Fresh out of shipwreck wine, three tipsy mermaids decide to magically masquerade as humans and sneak onto land to indulge in much more drinking and a whole lot of fun in the heart of a local seaside tourist trap. But the good times abruptly end the next morning as, through the haze of killer hangovers, the trio realizes they never actually learned how to break the spell, and are now stuck on land for the foreseeable future. Which means everything from: enlisting the aid of their I-know-we-just-met-can-we-crash-with-you bartender friend, struggling to make sense of the world around them, and even trying to get a job with no skill set...all while attempting to somehow return to the sea and making the most of their current situation with tenacity and camaraderie (especially if someone else is buying).

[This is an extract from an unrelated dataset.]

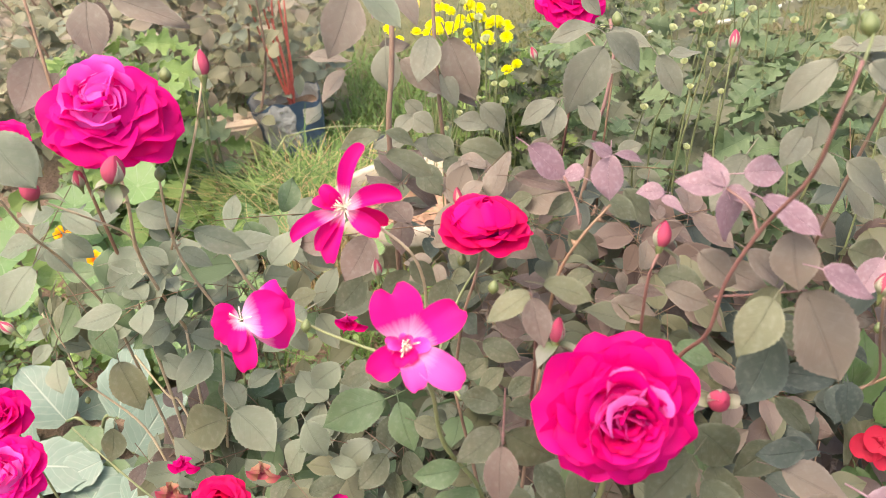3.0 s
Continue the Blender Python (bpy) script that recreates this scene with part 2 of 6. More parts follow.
GRASS_DRY = leaf_material("dry_grass_blade", (0.36, 0.24, 0.12), (0.48, 0.36, 0.18), dusty=0.05, veins=0.1)


def lawn_material():
    m, t, b, out = nodes_of("lawn_and_soil")
    patch, mid, fine = noise_of(t, 0.9, 4.0), noise_of(t, 5.0, 5.0), noise_of(t, 70.0, 6.0)
    grass = mix_node(t, ramp(t, mid, 0.35, 0.7), (0.064, 0.076, 0.024), (0.120, 0.112, 0.043))
    grass = mix_node(t, ramp(t, fine, 0.4, 0.8), grass, (0.145, 0.125, 0.055))
    earth = mix_node(t, ramp(t, fine, 0.35, 0.7), (0.115, 0.075, 0.05), (0.20, 0.135, 0.09))
    c = t.nodes.new("ShaderNodeTexCoord")
    sep = t.nodes.new("ShaderNodeSeparateXYZ")
    t.links.new(c.outputs["Object"], sep.inputs[0])
    # an oval bare bed round the bushes, lawn beyond it
    across = math_node(t, "POWER", math_node(t, "ABSOLUTE", math_node(t, "DIVIDE", math_node(t, "ADD", sep.outputs[0], 0.3), 1.5)), 2.0)
    deep = math_node(t, "POWER", math_node(t, "ABSOLUTE", math_node(t, "DIVIDE", math_node(t, "SUBTRACT", sep.outputs[1], 1.1), 1.7)), 2.0)
    edge = math_node(t, "ADD", math_node(t, "ADD", across, deep), math_node(t, "MULTIPLY", mid, 0.5))
    col = mix_node(t, ramp(t, edge, 1.15, 1.6), earth, grass)
    col = mix_node(t, math_node(t, "MULTIPLY", ramp(t, patch, 0.58, 0.72), 0.5), col, earth)
    t.links.new(col, b.inputs["Base Color"])
    b.inputs["Roughness"].default_value = 0.95
    bump(t, fine, 0.9, 0.02, b)
    return m


LAWN = lawn_material()


# ---- mesh helpers ----
def mesh_from(name, verts, faces, mat, uvs=None, smooth=True):
    me = bpy.data.meshes.new(name)
    me.from_pydata([tuple(v) for v in verts], [], faces)
    if uvs is not None:
        layer = me.uv_layers.new(name="UVMap")
        idx = np.empty(len(me.loops), dtype=np.int32)
        me.loops.foreach_get("vertex_index", idx)
        layer.data.foreach_set("uv", np.asarray(uvs, dtype=np.float32)[idx].ravel())
    if mat:
        me.materials.append(mat)
    if smooth:
        me.shade_smooth()
    return me


def part(name, data, parent, label="", m=None):
    ob = new(name, data)
    ob.parent = parent
    if m is not None:
        ob.matrix_basis = m
    return tagged(ob, label)


def thing(name, at, label, category, group="", kind=""):
    ob = new(name)
    ob.location = at
    ob.empty_display_size = 0.05
    bpy.context.view_layer.update()
    return tagged(ob, label, category, group, kind)


def rel(parent, m):
    """World pose m as a basis under parent (parents are only moved, never turned)."""
    off, up = Vector(), parent
    while up is not None:
        off = off + up.location
        up = up.parent
    return Matrix.Translation(-off) @ m


def grid_mesh(name, rows, cols, fn, mat):
    verts, uvs, faces = [], [], []
    for i in range(rows + 1):
        for j in range(cols + 1):
            u, v = j / cols, i / rows
            verts.append(fn(u * 2 - 1, v))
            uvs.append((u, v))
    for i in range(rows):
        for j in range(cols):
            a = i * (cols + 1) + j
            faces.append((a, a + 1, a + cols + 2, a + cols + 1))
    return mesh_from(name, verts, faces, mat, uvs)


def leaflet_fn(seed, fold=0.16, droop=0.16, wave=0.03, wide=0.315):
    """An elliptic toothed leaflet with a pointed tip, folded a little along its midrib and puffed between its side veins."""
    r = random.Random(seed)
    fold, droop, wave = fold * r.uniform(0.3, 2.2), droop * r.uniform(-0.2, 1.9), wave * r.uniform(0.6, 2.2)
    ph, bend, dome = r.random() * 6.3, r.uniform(-0.06, 0.06), r.uniform(-0.10, 0.16)

    def fn(u, v):
        q = v ** 0.92
        w = wide * max(0.0, math.sin(math.pi * min(1, q))) ** (0.62 + 0.44 * v)
        jag = 1 + 0.028 * ((round(v * 28) % 2) * 2 - 1) * (abs(u) > 0.95) * (0.06 < v < 0.97)
        x = u * w * jag + bend * math.sin(v * 3.0)
        z = fold * abs(u) * w * 1.2 - dome * u * u * w - droop * v * v + wave * math.sin(7 * v + ph + 2 * u) * abs(u) + 0.006 * math.sin(44 * (v - 0.2 * abs(u))) * abs(u) * (1 - v)
        return (x, v - 0.03 * abs(u) * w, z)
    return fn


def lobed_fn(seed, deep=0.60):
    """A chrysanthemum leaf: three pairs of rounded, toothed lobes that point forward, and a broad end lobe."""
    r = random.Random(seed)
    ph, shift, fold = r.random() * 6.3, r.uniform(-0.06, 0.06), r.uniform(0.05, 0.30)

    def fn(u, v):
        env = 0.03 + 0.40 * max(0.0, math.sin(math.pi * min(1.0, v ** 1.25))) ** 0.5
        lobe = 0.5 + 0.5 * math.cos(2 * math.pi * (3.1 * v + 0.05 + shift * (1 if u > 0 else -1)))
        cut = 1 - deep * (1 - lobe) ** 1.6 * min(1.0, 5 * (1 - v))
        tooth = 1 + 0.05 * math.sin(62 * v + ph) * (abs(u) > 0.9)
        w = env * cut * tooth * (1 if v < 0.999 else 0.15)
        z = fold * abs(u) * env + 0.05 * abs(u) * lobe - 0.22 * v * v + 0.04 * math.sin(5 * v + ph) * u
        return (u * w, v + 0.16 * abs(u) * w * 2 * (1 - 0.6 * v), z)
    return fn


def round_fn(seed):
    r = random.Random(seed)
    ph = r.random() * 6.3

    def fn(u, v):
        a = u * math.pi
        out = 0.5 * (1 + 0.05 * math.sin(5 * a + ph) + 0.03 * math.sin(9 * a))
        return (v * out * math.sin(a), 0.5 + v * out * math.cos(a), 0.10 * v * v + 0.03 * v * math.sin(3 * a + ph))
    return fn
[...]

The cover of THRISTY MERMAIDS features a pink-and-purple striped mermaid tail on a blue-and-purple watercolor background. A shotglass and a coupe glass are falling through the water around the tail.

This book is just perfect. It's everything I needed. The story is so much fun, while maintaining a stance of grounded compassion at every turn. It brings kindness and understanding to situations where it would be narratively easy to insert cruelty and conflict. It also approaches very serious issues of identity, loneliness, and despair in ways I've never seen before – with a depth of kindness that doesn't seek to eliminate suffering, but rather to accommodate it. I'm making this book sound extremely serious, so please also know that I laughed out loud at least once every couple of pages – it's funny as hell. Sweet, hilarious, healing.

This post was initially published with incorrect alt-text for the cover of Thirsty Mermaids. It has since been updated. My sincerest apologies!